I’m in a train from Kolkata to Hyderabad, a city in South India. A friend of mine and classmate, Viswambher, invited me to his home for the vacation.
Just now, my phone had switched off and since I had maintained a very low volume listening to Mali Music and Passenger, the prime suspect in draining my battery is a fascinating book, Sense Versus Sensuality (you should look it up), by Dr. Ravi Zacharias, that I was reading on my phone. Because of this, I have decided against reading it until at my earliest convenience.
Anyway, Viswambher just gave me his power bank to charge my phone. This simple gesture ended my process of deciphering what I think my subconscious was picking up from my college experiences with some of my Indian friends.
It’s something that generally every foreigner studying in India will agree with, something that most Indians will be receptive to and, most importantly, something that hopefully everyone may have some take-home ideas about.
The treatment and perception about foreigners in Indian colleges, like in many developing countries, usually falls into two cases: as special or as somewhat lesser class citizens, and sadly neither of the two acknowledges foreigners as simply equally dignified humans.
A couple months ago Viswambher invited me over to visit and stay in his home during college vacation. Honestly, I was hesitant at first – something which I think was justified since I had just met him. I thus told him that I would chew on the idea a little more. I didn’t really! But there was something about him that made a continually compelling case for him towards my persuasion.
I started noticing that the way Viswambher treated Felix(a friend from Mozambique) and I was more or less the same way he treated our Indian classmates. I don’t remember him acting out of character with us whatsoever. Instead, he maintained his innate personality in simplicity, always spiced up with a touch of humility. The feeling of being treated the same as anybody else really has a more soothing effect than special or condescending treatment.
In hindsight, I think that was the feeling that pushed me to insist that Felix gets “GPL”- a norm that the birthday person should endure a beating by his friends- from Satadal(another classmate). We laughed about this afterwards and I’m sure Felix had forgiven me. After all, When You’re In Rome…
Anyway, the race sensitivity that is intrinsic within the Indian society and the frustration that often comes with it confuses most foreigners studying there about how they really want to be perceived by Indians.
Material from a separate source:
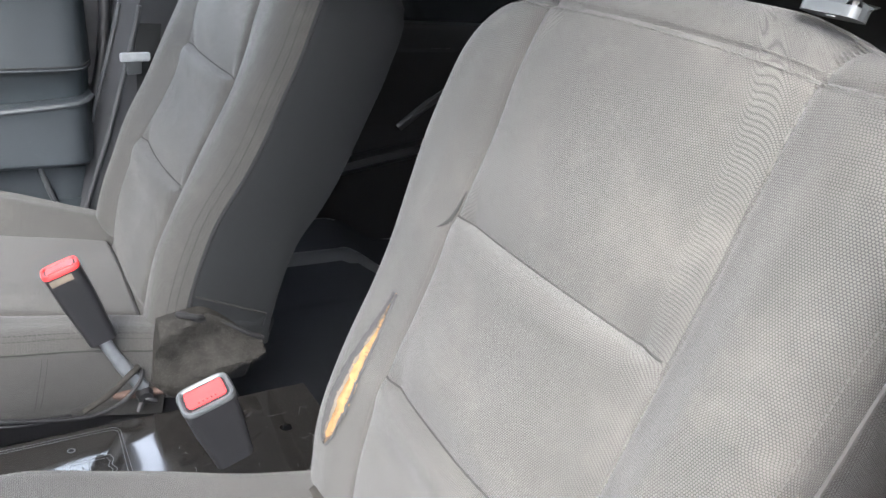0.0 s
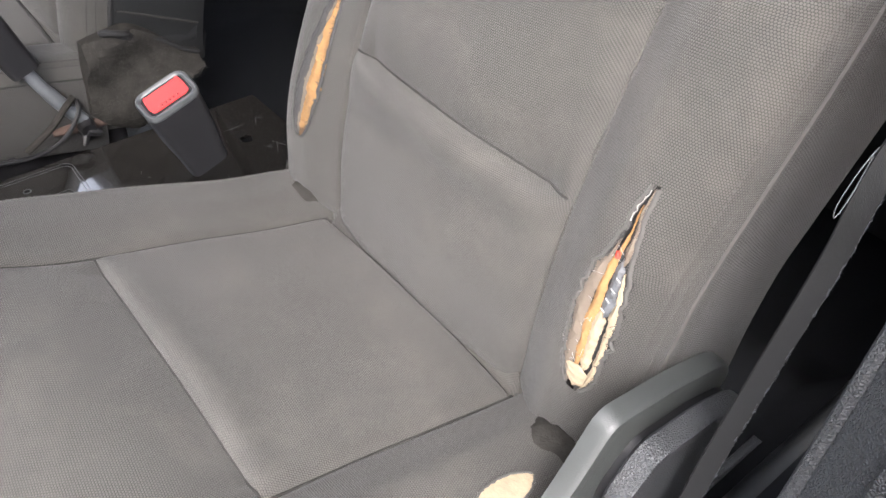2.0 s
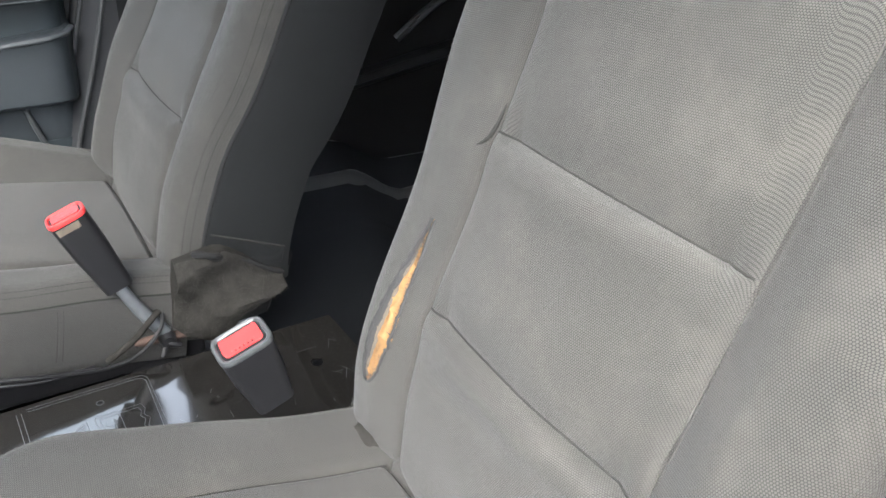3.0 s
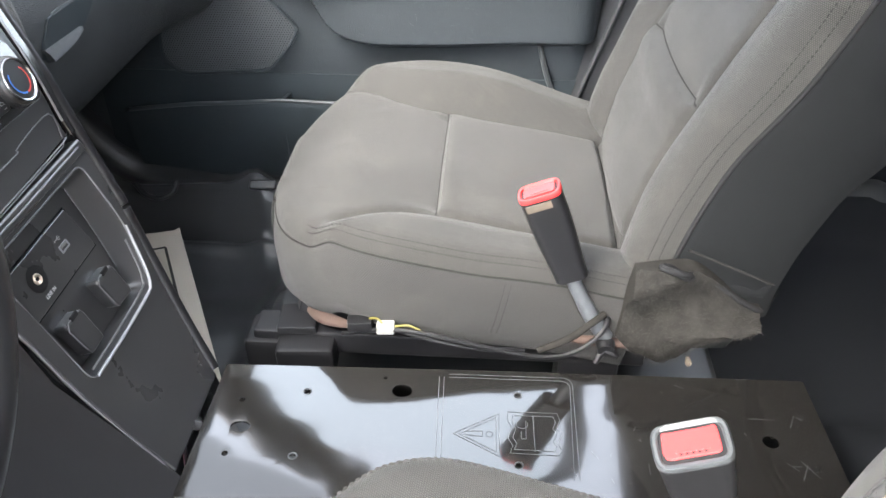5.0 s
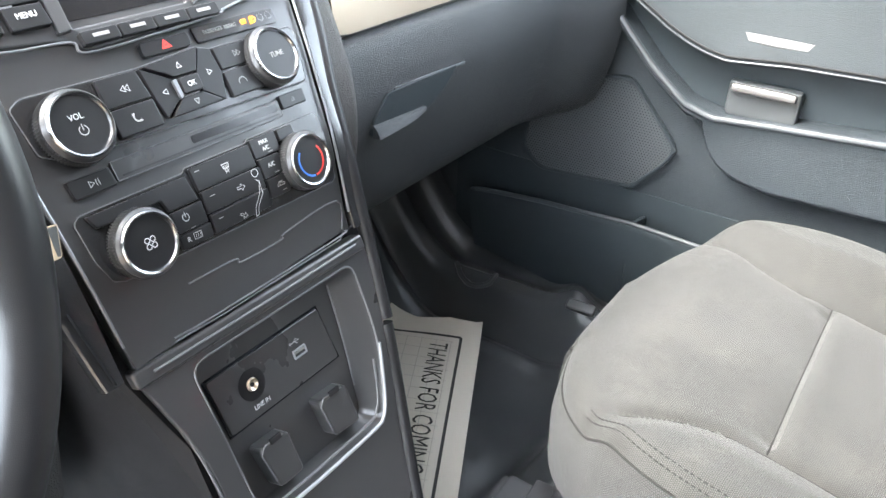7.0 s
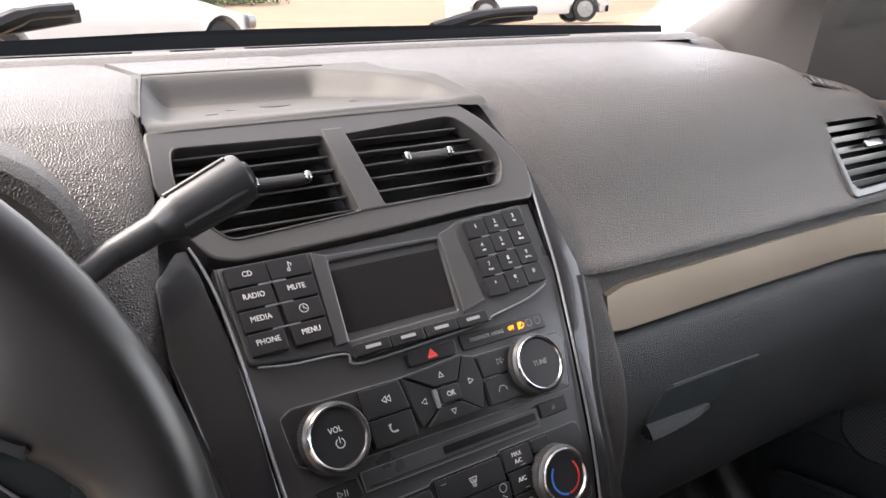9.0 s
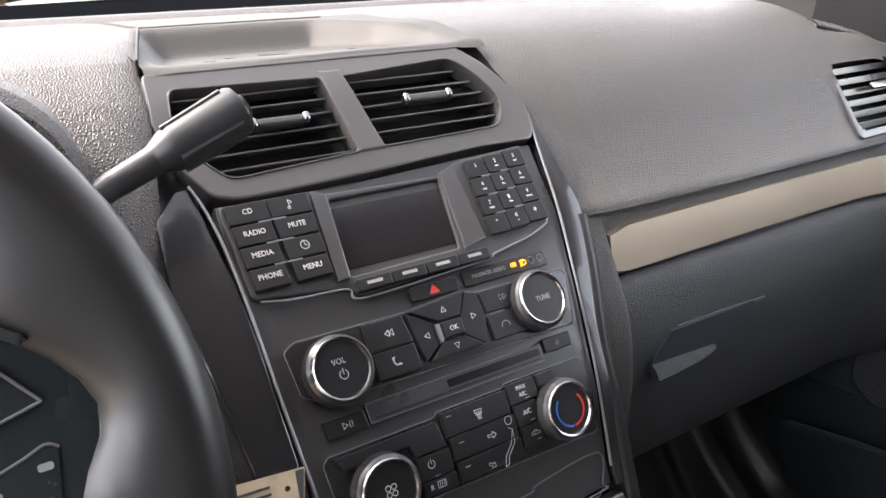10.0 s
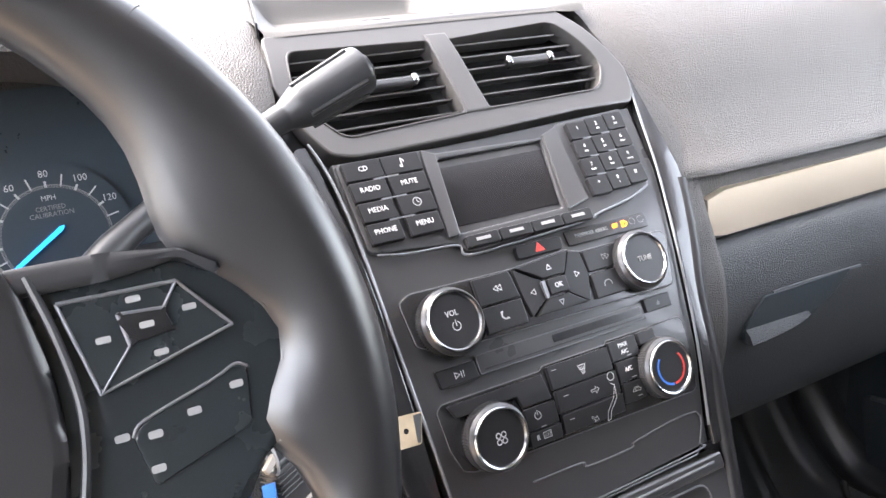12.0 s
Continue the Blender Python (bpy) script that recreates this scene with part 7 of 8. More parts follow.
# ---------------------------------------------------------------- passenger door
def build_door():
    ob = thing("passenger_door", "charcoal plastic front door panel with a padded armrest", "car door", (.80, .7, .3))
    ridge_y = [.30, .335, .50, .70, .790, .830, .883, .936, 1.00, 1.10, 1.25]
    ridge_z = [.482, .478, .460, .4455, .438, .450, .490, .543, .610, .66, .68]
    top_y = [.30, .33, .55, .70, .784, .809, .838, .871, .906, .942, .979, 1.05, 1.25]
    top_z = [.546, .543, .535, .530, .522, .526, .535, .550, .571, .593, .613, .650, .69]
    Y = [.305 + (.945 / 63) * i for i in range(64)]
    rz = lambda y: float(np.interp(y, ridge_y, ridge_z))

    def turned(row):
        """Rolls a cross-section outwards at the door's rear edge."""
        q = min(1.0, max(0.0, (row[0][1] - .305) / .05))
        back = .050 * (1 - math.sqrt(1 - (1 - q) ** 2))
        return [(min(.865, x + back), y, z) for x, y, z in row]
    tz = lambda y: max(float(np.interp(y, top_y, top_z)), rz(y) + .012)
    # upper panel with the armrest shelf
    rows = []
    for y in Y:
        t = tz(y)
        arm = 1 - smoothstep(.96, 1.08, y)
        rows.append([(.865, y, .735), (.812, y, .735), (.800, y, .715), (.795, y, max(.66, t + .03)), (.790 - .012 * arm, y, t + .055 * arm + .02), (.776 - .022 * arm, y, t + .022), (.752 - .004 * arm, y, t + .008),
                     (.745, y, t + .001), (.748, y, t - .006), (.770, y, t - .008), (.865, y, t - .008)])
    part("upper_panel", loft([turned(r) for r in rows]), DOOR_PAD, ob, "padded upper door panel with armrest edge")
    for dz, dx in ((.0045, -.0004), (-.0010, -.0012)):
        P = [turned([(.7450 + dx, y, tz(y) + dz)])[0] for y in Y]
        part("stitched_seam", tube(P, .0015, 6), PIPING if dz > 0 else RIDGE, ob, "double-stitched armrest seam")
    # recess behind the ridge
    rows = [[(.865, y, tz(y) - .006), (.786, y, tz(y) - .006), (.792, y, rz(y) + .002), (.865, y, rz(y) + .002)] for y in Y]
    part("recess", loft([turned(r) for r in rows]), DOOR, ob)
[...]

An African going around Benachiti wearing a snapback will probably have some random adorable kid call him Akon or Honey Singh with a beatific smile but his excitement is often shortly thwarted when adults ask questions such as,
“So, you came to India to play soccer na?”
There is something inherently wrong in this question, as in a myriad typical others, since it somewhat assumes that Africans are good in sports mostly. For example, I like playing Chess, writing poems, keeping a blog etc. It’s something that is seldom asked of me and when it does pop up in conversation it’s somewhat held with a pinch of salt. For some strange reasons foreigners, especially Africans, are not immediately assumed to be prolific. If all of my Indian friends would, like Viswambher, act within their characters then this would not be too apparent to us.
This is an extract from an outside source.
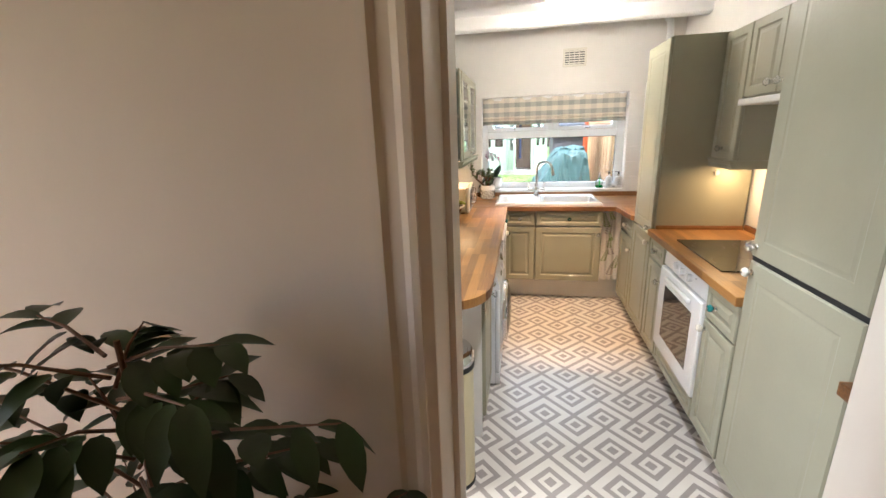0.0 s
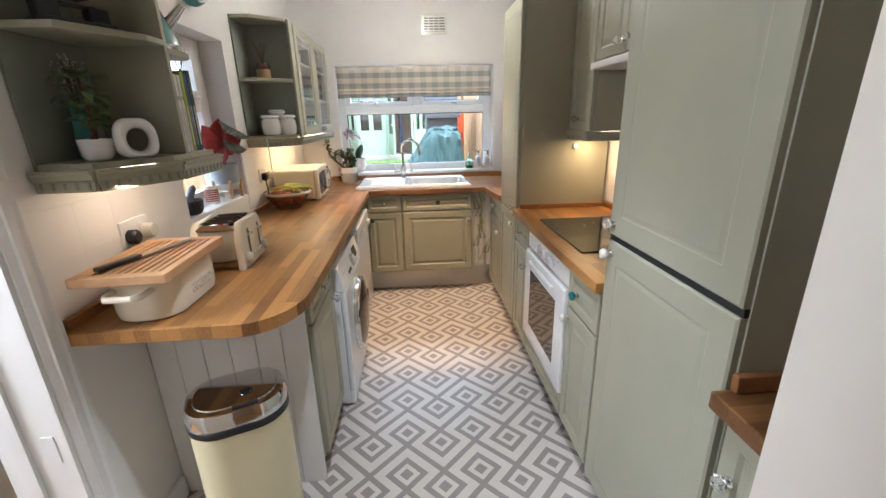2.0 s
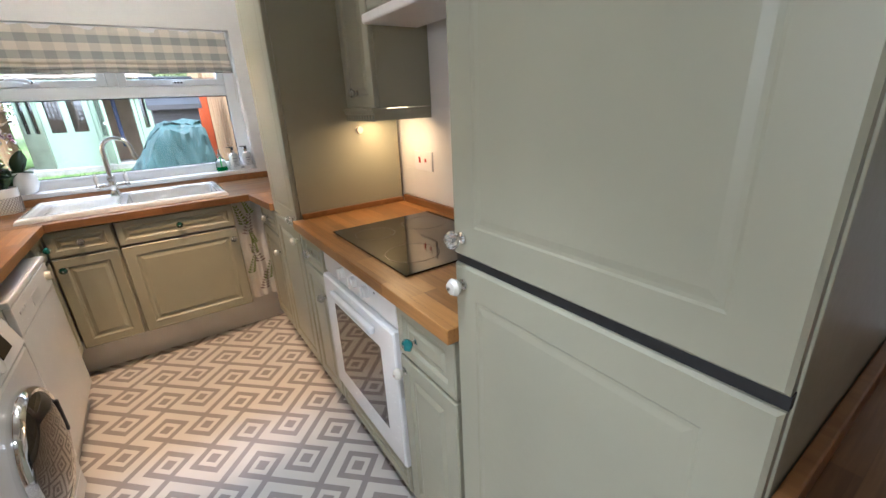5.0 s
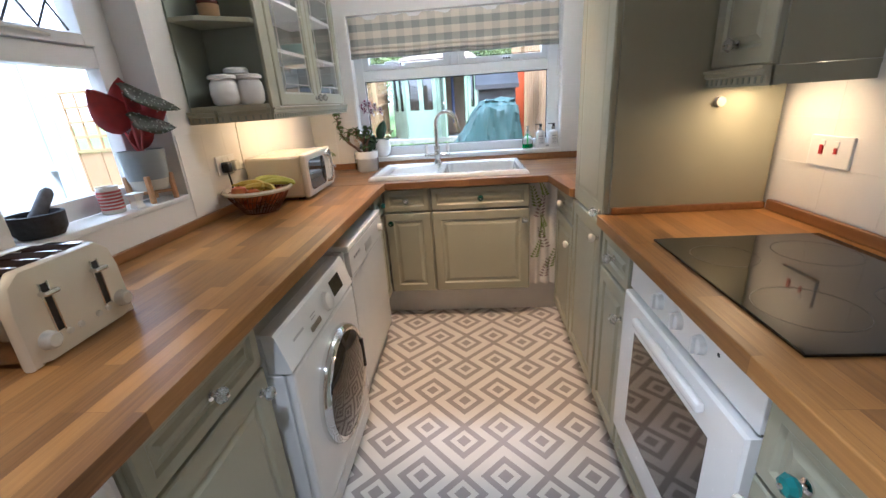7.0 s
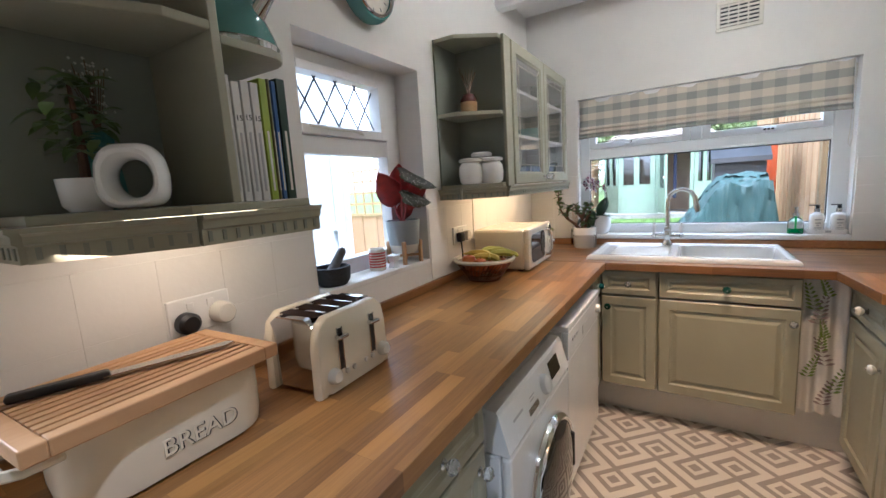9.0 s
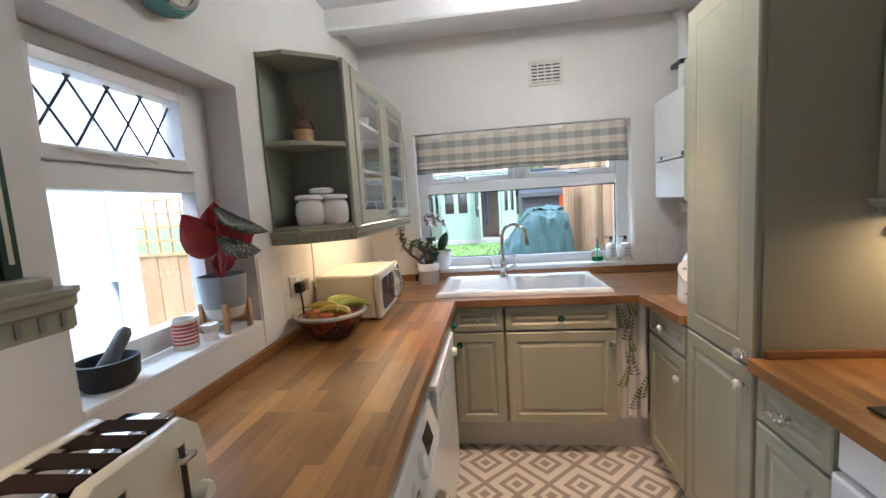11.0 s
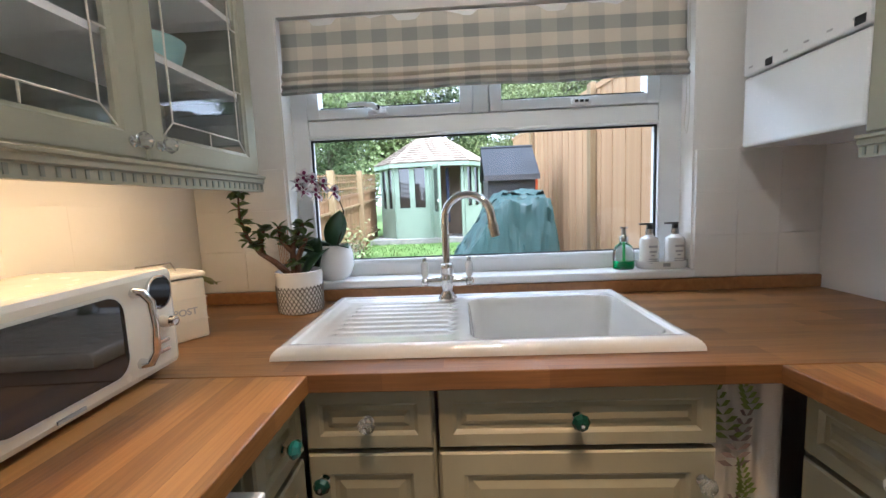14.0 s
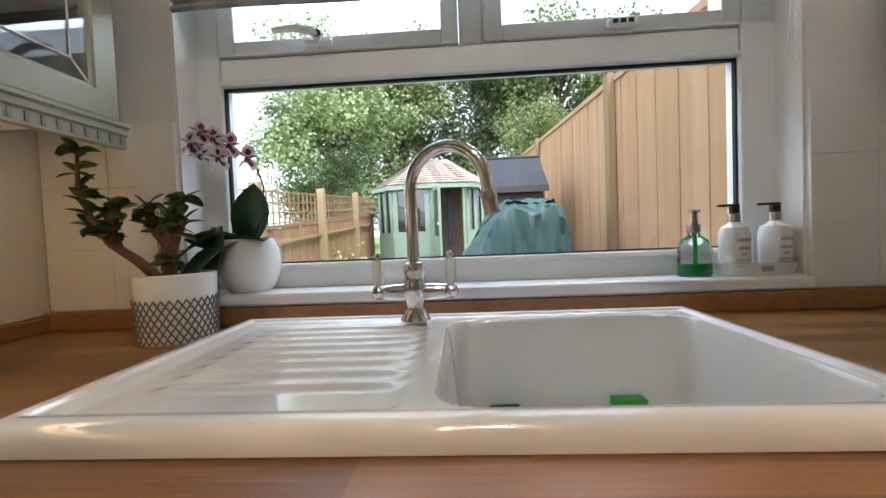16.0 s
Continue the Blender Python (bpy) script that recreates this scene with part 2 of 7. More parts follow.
DARKGLASS = mat("dark_smoked_glass", (0.02, 0.018, 0.016), 0.04, var=0.0, bump=0.0, spec=0.9)
GREYPLASTIC = mat("grey_plastic", (0.4, 0.4, 0.4), 0.4)
GLASS = pane_glass("window_glass")
CRYSTAL = pane_glass("clear_bottle_glass", (0.95, 0.97, 0.96))
KNOBGLASS = mat("cut_crystal", (0.9, 0.93, 0.93), 0.03, var=0.02, scale=60, bump=0.0)
KNOBGLASS.node_tree.nodes["Principled BSDF"].inputs["Transmission Weight"].default_value = 0.88
TEALGLASS = mat("teal_knob_glass", (0.05, 0.3, 0.3), 0.08, var=0.2, trans=0.4, bump=0)
DARKGREEN = mat("dark_green_knob_glaze", (0.01, 0.05, 0.035), 0.1, var=0.2, bump=0)
IVORY = mat("ivory_knob_glaze", (0.72, 0.69, 0.6), 0.15, var=0.05, bump=0)
UPVC = mat("white_upvc", (0.8, 0.81, 0.81), 0.3, var=0.02, bump=0.01)
LEAD = mat("dark_lead_strip", (0.06, 0.06, 0.06), 0.5, 0.5)
SLOT = mat("dark_toaster_slot", (0.035, 0.02, 0.014), 0.9, var=0.2, spec=0.1)
SEAL = mat("black_rubber_seal", (0.015, 0.015, 0.015), 0.6)
CHECK = checked_cloth()
TEALPAINT = mat("teal_enamel", (0.1, 0.26, 0.24), 0.25, var=0.06, coat=0.3, bump=0.01)
PAPER = mat("white_book_cover", (0.72, 0.7, 0.66), 0.5)
LEAF = mat("jade_leaf", (0.1, 0.17, 0.045), 0.35, var=0.25, scale=20, alt=(0.15, 0.22, 0.07))
DARKLEAF = mat("dark_fig_leaf", (0.013, 0.034, 0.011), 0.45, var=0.3, scale=12, alt=(0.028, 0.065, 0.015))
ORCHLEAF = mat("orchid_leaf", (0.02, 0.055, 0.018), 0.3, var=0.2, scale=14)
STEM = mat("brown_stem", (0.16, 0.085, 0.05), 0.8, var=0.25, scale=40, bump=0.5)
SOIL = mat("potting_soil", (0.03, 0.02, 0.014), 0.95, var=0.3, scale=60, bump=1.0)
GREYPOT = mat("grey_glazed_pot", (0.3, 0.33, 0.34), 0.3, var=0.05)
WARMLED = mat("warm_led_strip", (1, 0.7, 0.38), emit=2.0)
BULB = mat("warm_bulb", (1, 0.8, 0.5), emit=12.0)

# ---- building helpers ----


def thing(name, label, category, at=(0, 0, 0), rz=0, group="", kind=""):
    ob = new(name)
    ob.empty_display_size = 0.05
    ob.matrix_basis = pose(*at, 0, 0, rz)
    return tagged(ob, label, category, group, kind)


def part(name, bm, material, parent=None, label="", smooth=False, m=None):
    if m is not None:
        bmesh.ops.transform(bm, matrix=m, verts=bm.verts)
    bmesh.ops.recalc_face_normals(bm, faces=bm.faces)
    me = bpy.data.meshes.new(name)
    bm.to_mesh(me)
    bm.free()
    me.materials.append(material)
    if smooth:
        me.shade_smooth()
        me.set_sharp_from_angle(angle=radians(40))
    ob = new(name, me)
    ob.parent = parent
    if label:
        tagged(ob, label)
    return ob


def box(bm, x0, x1, y0, y1, z0, z1, r=0.0, seg=2):
    v = [bm.verts.new(p) for p in ((x0, y0, z0), (x1, y0, z0), (x1, y1, z0), (x0, y1, z0), (x0, y0, z1), (x1, y0, z1), (x1, y1, z1), (x0, y1, z1))]
    fs = [bm.faces.new([v[i] for i in f]) for f in ((0, 3, 2, 1), (4, 5, 6, 7), (0, 1, 5, 4), (1, 2, 6, 5), (2, 3, 7, 6), (3, 0, 4, 7))]
    if r:
        es = list({e for f in fs for e in f.edges})
        bmesh.ops.bevel(bm, geom=es, offset=r, segments=seg, profile=0.5, affect="EDGES")
    return bm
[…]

It’s almost impossible to keep a consistent emotion or a conclusive world view about India and the challenge is just as much to the foreigner as it is to the Indian since some of the acts and words that are often understandably received as prejudicial and stereotypical by foreigners sometimes simply come from pure curiosity and sincerity.
I’d like to take Vaswambher’s personality and inspire every Indian. Don’t feed your curiosity at the discomfort of the foreigners. Learn a little about the foreigners amongst you, to ask informed questions about them. This and just acting normally, as Vishwambar, is the best hospitality you can give a foreigner.
Instead of asking a foreigner what his parents do or how how much they earn in the first five minutes, why can’t you start a discussion about the trending news? What if his parents don’t go to work? Imagine my discomfort in having to answer that. Intelligent questioning is a skill that everyone should try to have in his quiver.
The challenge to the foreigner is to detect and speak out against the special treatment that is often misunderstood as good hospitality. If he’s having laboratory interview, VIVA, he shouldn’t be excited when the professor asks him condescending-like and ridiculously easy questions. The foreigner should speak out to be treated like anybody else, to get tough questions also, and to give it his best. When people are not expressive, stereotypes fly around and have their way but when there’s liberty of expression, there’s greater understanding.
Affirmative Action may be required for some foreigners due to differences between the education systems of their countries and India. However, Affirmative Action doesn’t require that you’re treated differently but that there should be a greater degree of leniency in interpreting the foreigners’ results or performance.
I just arrived at Viswamber’s home and my superexcitement has been anything but fleeting. I love India!